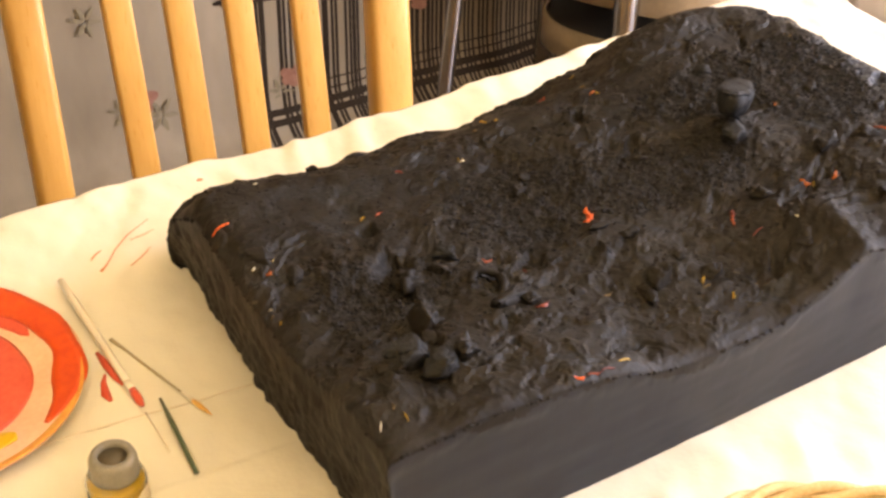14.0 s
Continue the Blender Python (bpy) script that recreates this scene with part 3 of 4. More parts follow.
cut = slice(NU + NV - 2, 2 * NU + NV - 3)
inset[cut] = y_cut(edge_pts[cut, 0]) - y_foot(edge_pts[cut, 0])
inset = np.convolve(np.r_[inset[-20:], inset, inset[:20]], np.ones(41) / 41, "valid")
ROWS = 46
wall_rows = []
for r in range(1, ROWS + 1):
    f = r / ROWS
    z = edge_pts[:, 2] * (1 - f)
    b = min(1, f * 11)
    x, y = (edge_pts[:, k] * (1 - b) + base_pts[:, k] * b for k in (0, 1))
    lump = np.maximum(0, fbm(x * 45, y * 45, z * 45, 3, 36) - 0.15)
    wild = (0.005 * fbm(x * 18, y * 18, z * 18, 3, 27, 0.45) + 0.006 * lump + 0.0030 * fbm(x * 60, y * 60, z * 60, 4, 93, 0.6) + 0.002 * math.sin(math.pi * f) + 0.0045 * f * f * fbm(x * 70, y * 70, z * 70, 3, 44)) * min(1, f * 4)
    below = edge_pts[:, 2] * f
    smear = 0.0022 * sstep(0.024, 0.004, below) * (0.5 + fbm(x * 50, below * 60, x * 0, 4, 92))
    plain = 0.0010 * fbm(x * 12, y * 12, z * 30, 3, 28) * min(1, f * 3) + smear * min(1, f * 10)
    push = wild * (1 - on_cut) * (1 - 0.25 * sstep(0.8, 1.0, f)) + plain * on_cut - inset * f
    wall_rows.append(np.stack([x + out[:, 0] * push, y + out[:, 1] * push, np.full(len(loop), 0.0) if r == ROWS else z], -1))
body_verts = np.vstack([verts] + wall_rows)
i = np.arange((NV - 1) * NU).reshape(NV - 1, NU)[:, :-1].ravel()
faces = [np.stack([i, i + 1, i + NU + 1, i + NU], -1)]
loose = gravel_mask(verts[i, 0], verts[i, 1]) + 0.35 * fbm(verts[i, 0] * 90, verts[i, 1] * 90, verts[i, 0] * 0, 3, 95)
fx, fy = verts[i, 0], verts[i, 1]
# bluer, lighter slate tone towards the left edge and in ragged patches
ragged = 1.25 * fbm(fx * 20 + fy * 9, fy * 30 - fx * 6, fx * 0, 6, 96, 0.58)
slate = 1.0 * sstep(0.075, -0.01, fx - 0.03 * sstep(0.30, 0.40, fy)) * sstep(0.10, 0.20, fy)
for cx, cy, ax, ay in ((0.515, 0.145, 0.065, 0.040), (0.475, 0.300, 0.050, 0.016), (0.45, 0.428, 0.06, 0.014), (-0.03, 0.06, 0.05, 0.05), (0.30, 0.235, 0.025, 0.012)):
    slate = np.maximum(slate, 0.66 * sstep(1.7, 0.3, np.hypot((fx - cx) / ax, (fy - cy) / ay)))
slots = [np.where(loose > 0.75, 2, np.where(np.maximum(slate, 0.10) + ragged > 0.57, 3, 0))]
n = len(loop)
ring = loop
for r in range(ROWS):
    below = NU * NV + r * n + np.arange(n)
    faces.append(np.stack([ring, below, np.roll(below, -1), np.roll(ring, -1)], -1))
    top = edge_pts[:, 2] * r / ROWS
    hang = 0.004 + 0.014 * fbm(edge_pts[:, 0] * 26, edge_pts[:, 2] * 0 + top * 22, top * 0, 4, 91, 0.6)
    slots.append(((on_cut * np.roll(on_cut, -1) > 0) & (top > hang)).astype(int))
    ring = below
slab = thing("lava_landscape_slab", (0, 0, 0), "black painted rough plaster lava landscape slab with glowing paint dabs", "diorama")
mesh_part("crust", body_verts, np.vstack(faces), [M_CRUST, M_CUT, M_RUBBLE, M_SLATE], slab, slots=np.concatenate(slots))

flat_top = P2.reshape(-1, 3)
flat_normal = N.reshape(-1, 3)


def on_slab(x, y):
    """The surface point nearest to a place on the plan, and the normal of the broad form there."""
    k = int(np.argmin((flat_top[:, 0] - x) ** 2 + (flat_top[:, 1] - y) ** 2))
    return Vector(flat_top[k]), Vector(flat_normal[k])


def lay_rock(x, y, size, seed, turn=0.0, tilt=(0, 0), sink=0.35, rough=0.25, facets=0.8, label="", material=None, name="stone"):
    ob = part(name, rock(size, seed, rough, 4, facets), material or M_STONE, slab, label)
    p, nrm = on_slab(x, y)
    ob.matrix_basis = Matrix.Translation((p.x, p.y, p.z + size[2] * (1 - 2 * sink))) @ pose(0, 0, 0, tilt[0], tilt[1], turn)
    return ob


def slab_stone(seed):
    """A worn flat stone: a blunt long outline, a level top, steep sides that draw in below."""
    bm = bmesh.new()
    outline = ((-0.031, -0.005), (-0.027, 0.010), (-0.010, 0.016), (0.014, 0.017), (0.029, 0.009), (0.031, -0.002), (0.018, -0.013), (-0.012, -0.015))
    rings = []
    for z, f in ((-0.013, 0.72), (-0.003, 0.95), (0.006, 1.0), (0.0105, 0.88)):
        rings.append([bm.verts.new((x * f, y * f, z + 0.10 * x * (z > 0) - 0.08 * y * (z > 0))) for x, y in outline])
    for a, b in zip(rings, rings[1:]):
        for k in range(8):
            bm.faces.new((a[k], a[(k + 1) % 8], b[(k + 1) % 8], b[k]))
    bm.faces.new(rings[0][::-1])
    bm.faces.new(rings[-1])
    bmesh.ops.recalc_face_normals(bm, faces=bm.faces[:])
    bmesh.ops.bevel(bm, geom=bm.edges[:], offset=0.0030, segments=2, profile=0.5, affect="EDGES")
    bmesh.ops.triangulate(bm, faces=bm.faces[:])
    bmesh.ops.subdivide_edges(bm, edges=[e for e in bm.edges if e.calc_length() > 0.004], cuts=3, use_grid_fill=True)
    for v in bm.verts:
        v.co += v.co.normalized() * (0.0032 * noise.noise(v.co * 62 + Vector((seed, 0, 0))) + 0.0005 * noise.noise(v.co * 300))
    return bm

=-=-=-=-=

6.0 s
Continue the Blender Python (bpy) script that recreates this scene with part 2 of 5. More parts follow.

=-=-=-=-=

WHAT NEEDS TO BE DONE:
Copy out every line of the data that includes the word "Blender".

RESULT OF THE TASK:
Continue the Blender Python (bpy) script that recreates this scene with part 3 of 4. More parts follow.
Continue the Blender Python (bpy) script that recreates this scene with part 2 of 5. More parts follow.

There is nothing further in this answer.